▶ _RECORDED INFORMATION_
┌──

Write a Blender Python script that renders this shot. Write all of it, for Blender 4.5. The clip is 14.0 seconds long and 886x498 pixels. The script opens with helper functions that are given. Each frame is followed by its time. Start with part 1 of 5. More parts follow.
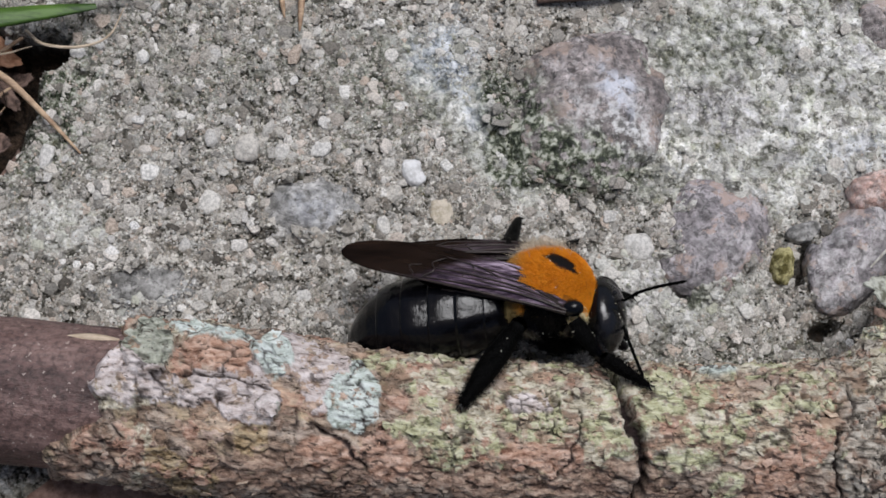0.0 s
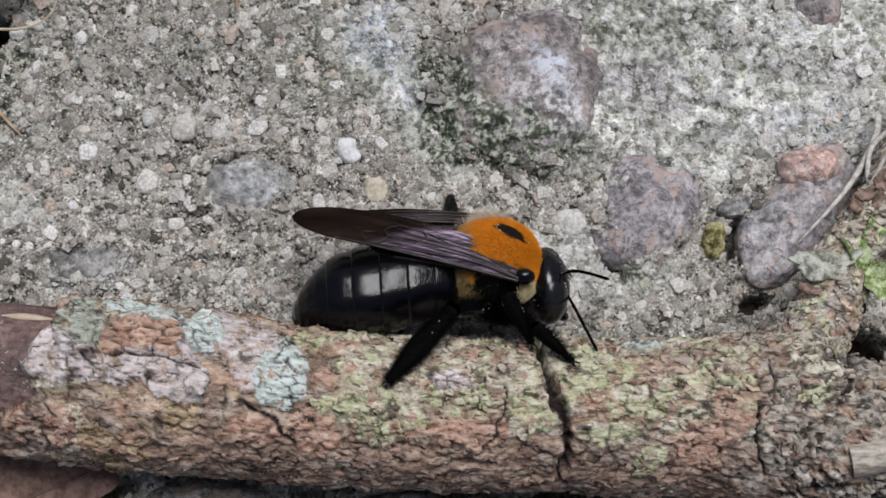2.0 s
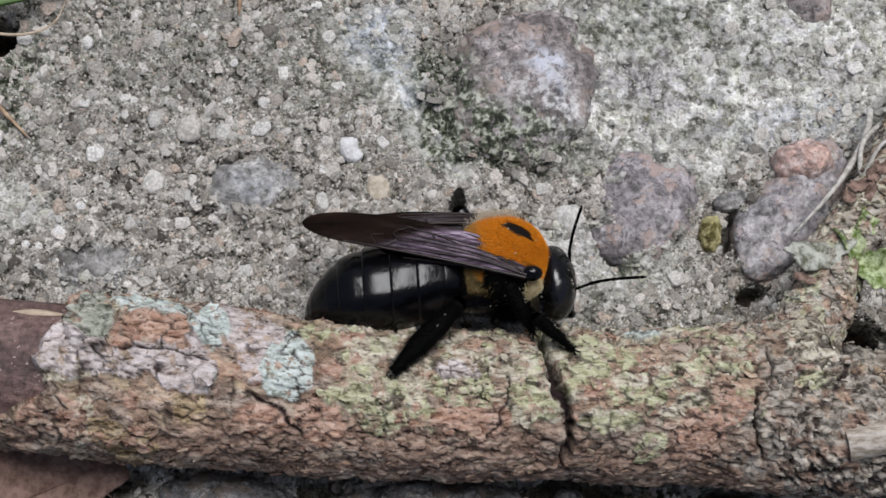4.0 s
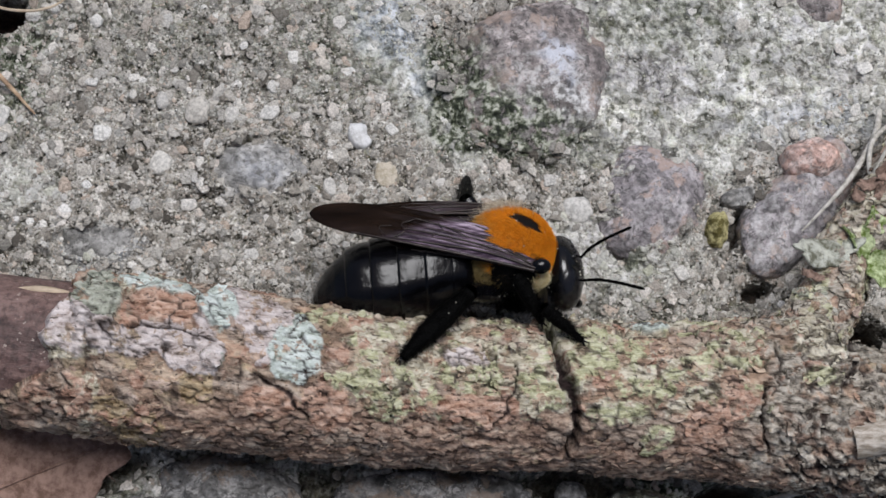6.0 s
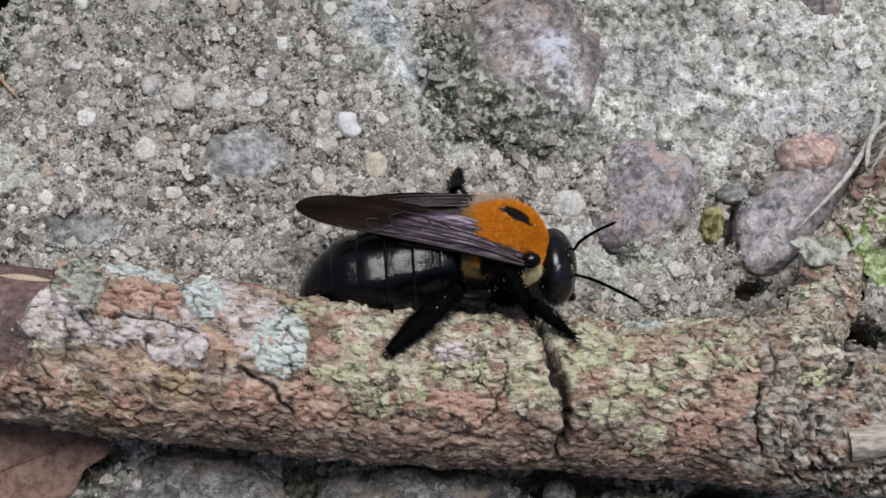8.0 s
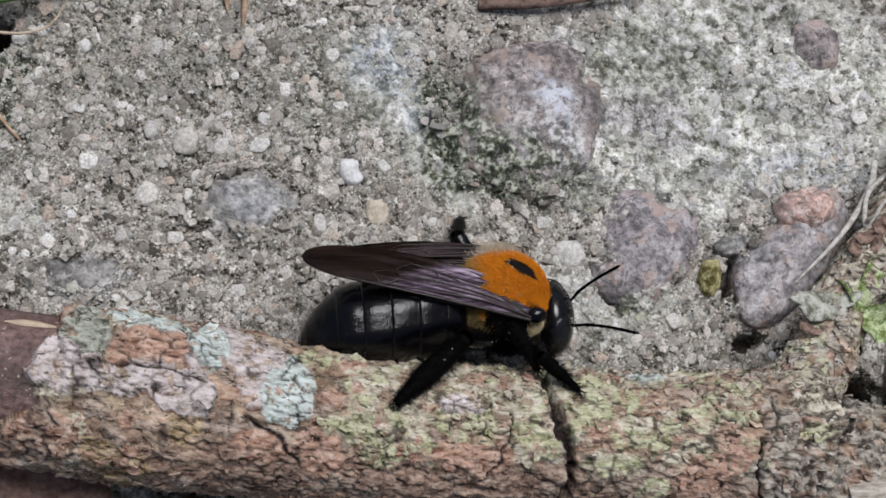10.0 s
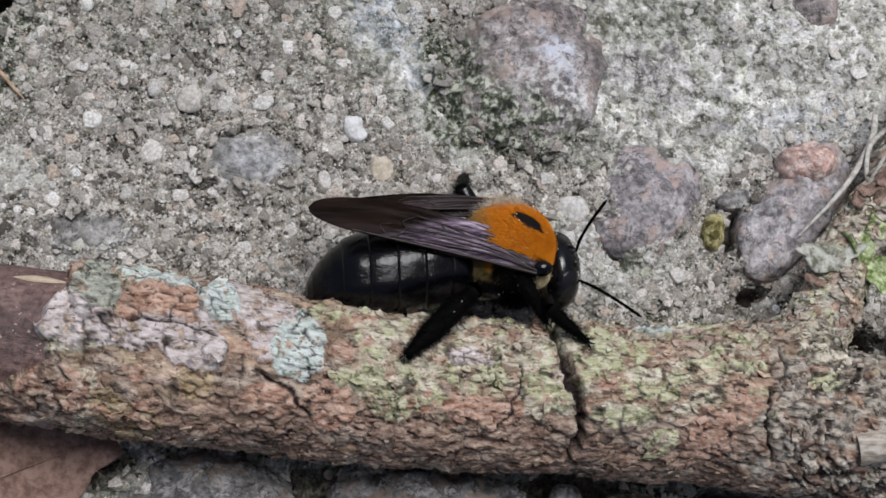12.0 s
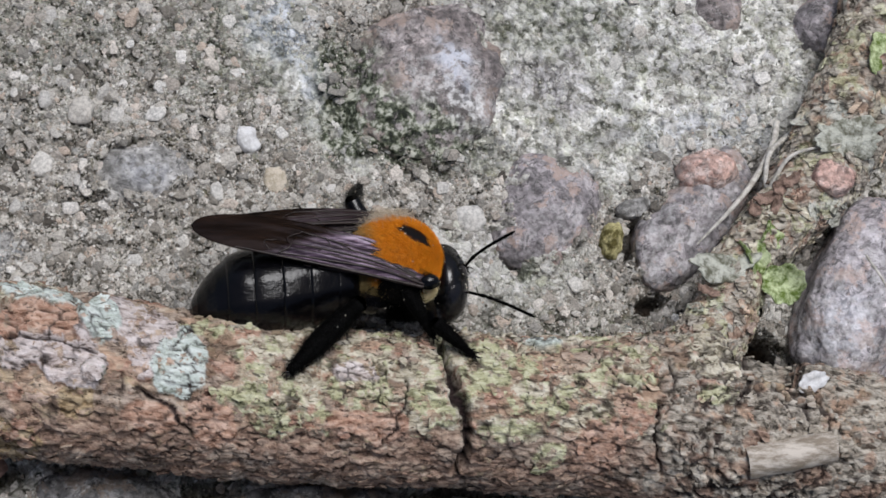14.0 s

└──

▶ _YOUR INSTRUCTIONS_
Omit every picture while copying the listing above exactly.

▶ _WRITTEN RESPONSE_
Write a Blender Python script that renders this shot. Write all of it, for Blender 4.5. The clip is 14.0 seconds long and 886x498 pixels. The script opens with helper functions that are given. Each frame is followed by its time. Start with part 1 of 5. More parts follow.
0.0 s
2.0 s
4.0 s
6.0 s
8.0 s
10.0 s
12.0 s
14.0 s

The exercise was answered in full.